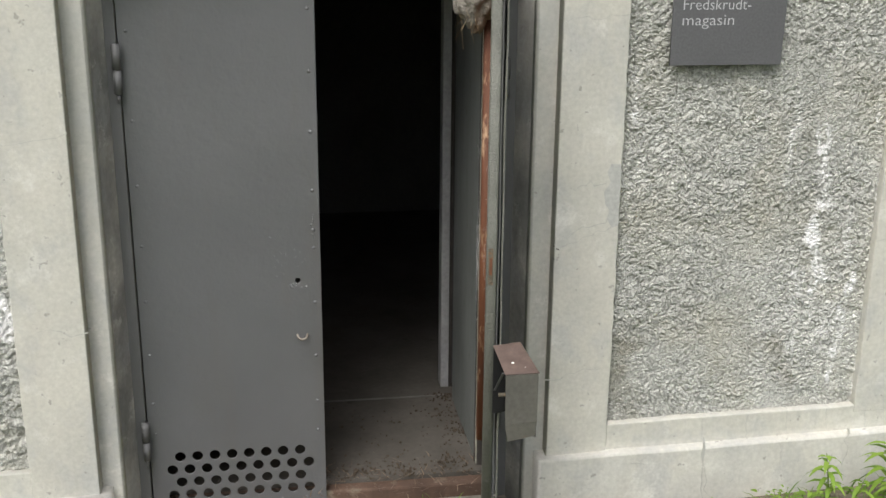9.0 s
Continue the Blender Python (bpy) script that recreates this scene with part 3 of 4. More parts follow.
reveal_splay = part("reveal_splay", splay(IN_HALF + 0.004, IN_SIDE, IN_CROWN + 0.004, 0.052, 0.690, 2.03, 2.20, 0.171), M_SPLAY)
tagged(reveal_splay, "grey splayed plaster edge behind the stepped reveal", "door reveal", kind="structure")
# frame
fr_out = [(-IN_HALF - 0.012, 0.02)] + arc(-IN_HALF - 0.012, IN_HALF + 0.012, IN_SIDE + 0.012, IN_CROWN + 0.012) + [(IN_HALF + 0.012, 0.02), (0.652, 0.02)] + arc(-0.652, 0.652, 1.99, 2.155)[::-1] + [(-0.652, 0.02)]
door_frame = part("door_frame", plate(fr_out, [], 0.172, 0.215, 0.003), M_FRAME)
tagged(door_frame, "dark painted arched door frame", "door frame", kind="structure")

# plinth ends and cracks
for pts, y in ((wiggle(1.40, 0.36, 1.42, 0.12, 8), -0.0532), (wiggle(1.97, 0.37, 1.98, 0.2, 6), -0.0532), (wiggle(-1.25, 0.10, -0.85, 0.16, 9), -0.0532), (wiggle(-0.98, 0.26, -0.93, 0.08, 6), -0.0532), (wiggle(-1.12, 0.13, -0.94, 0.14, 7, 0.008), -0.0532), (wiggle(1.405, 0.33, 1.41, 0.06, 9, 0.008), -0.0532), (wiggle(1.70, 0.33, 1.72, 0.22, 6, 0.006), -0.0532), (wiggle(1.12, 0.28, 1.20, 0.27, 6, 0.004), -0.0532)):
    tagged(part("plinth_crack", crack(pts, 0.0026, y), M_REVEAL), "thin dark crack in the plinth plaster", "crack", kind="structure")
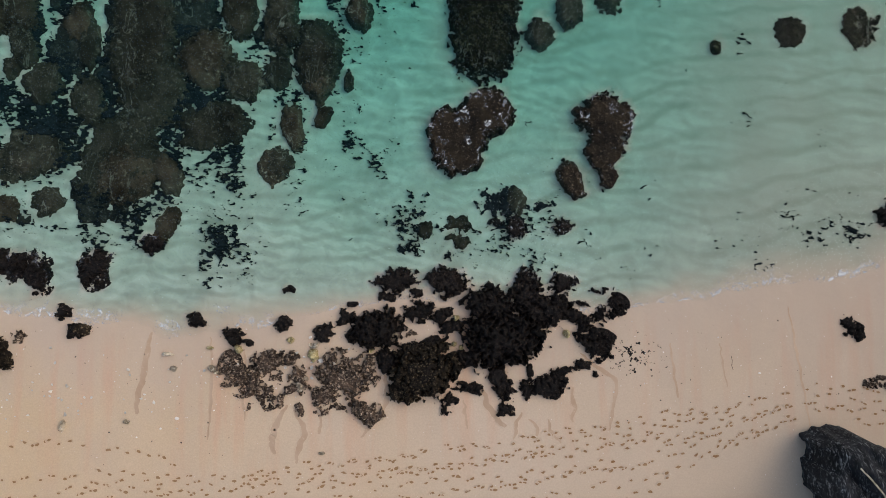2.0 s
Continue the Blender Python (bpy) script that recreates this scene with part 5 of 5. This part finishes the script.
• • •
Given exercise: Make an exact copy of all the material, but keep the pictures out of it.

The reply:
9.0 s
Continue the Blender Python (bpy) script that recreates this scene with part 3 of 4. More parts follow.
reveal_splay = part("reveal_splay", splay(IN_HALF + 0.004, IN_SIDE, IN_CROWN + 0.004, 0.052, 0.690, 2.03, 2.20, 0.171), M_SPLAY)
tagged(reveal_splay, "grey splayed plaster edge behind the stepped reveal", "door reveal", kind="structure")
# frame
fr_out = [(-IN_HALF - 0.012, 0.02)] + arc(-IN_HALF - 0.012, IN_HALF + 0.012, IN_SIDE + 0.012, IN_CROWN + 0.012) + [(IN_HALF + 0.012, 0.02), (0.652, 0.02)] + arc(-0.652, 0.652, 1.99, 2.155)[::-1] + [(-0.652, 0.02)]
door_frame = part("door_frame", plate(fr_out, [], 0.172, 0.215, 0.003), M_FRAME)
tagged(door_frame, "dark painted arched door frame", "door frame", kind="structure")

# plinth ends and cracks
for pts, y in ((wiggle(1.40, 0.36, 1.42, 0.12, 8), -0.0532), (wiggle(1.97, 0.37, 1.98, 0.2, 6), -0.0532), (wiggle(-1.25, 0.10, -0.85, 0.16, 9), -0.0532), (wiggle(-0.98, 0.26, -0.93, 0.08, 6), -0.0532), (wiggle(-1.12, 0.13, -0.94, 0.14, 7, 0.008), -0.0532), (wiggle(1.405, 0.33, 1.41, 0.06, 9, 0.008), -0.0532), (wiggle(1.70, 0.33, 1.72, 0.22, 6, 0.006), -0.0532), (wiggle(1.12, 0.28, 1.20, 0.27, 6, 0.004), -0.0532)):
    tagged(part("plinth_crack", crack(pts, 0.0026, y), M_REVEAL), "thin dark crack in the plinth plaster", "crack", kind="structure")
2.0 s
Continue the Blender Python (bpy) script that recreates this scene with part 5 of 5. This part finishes the script.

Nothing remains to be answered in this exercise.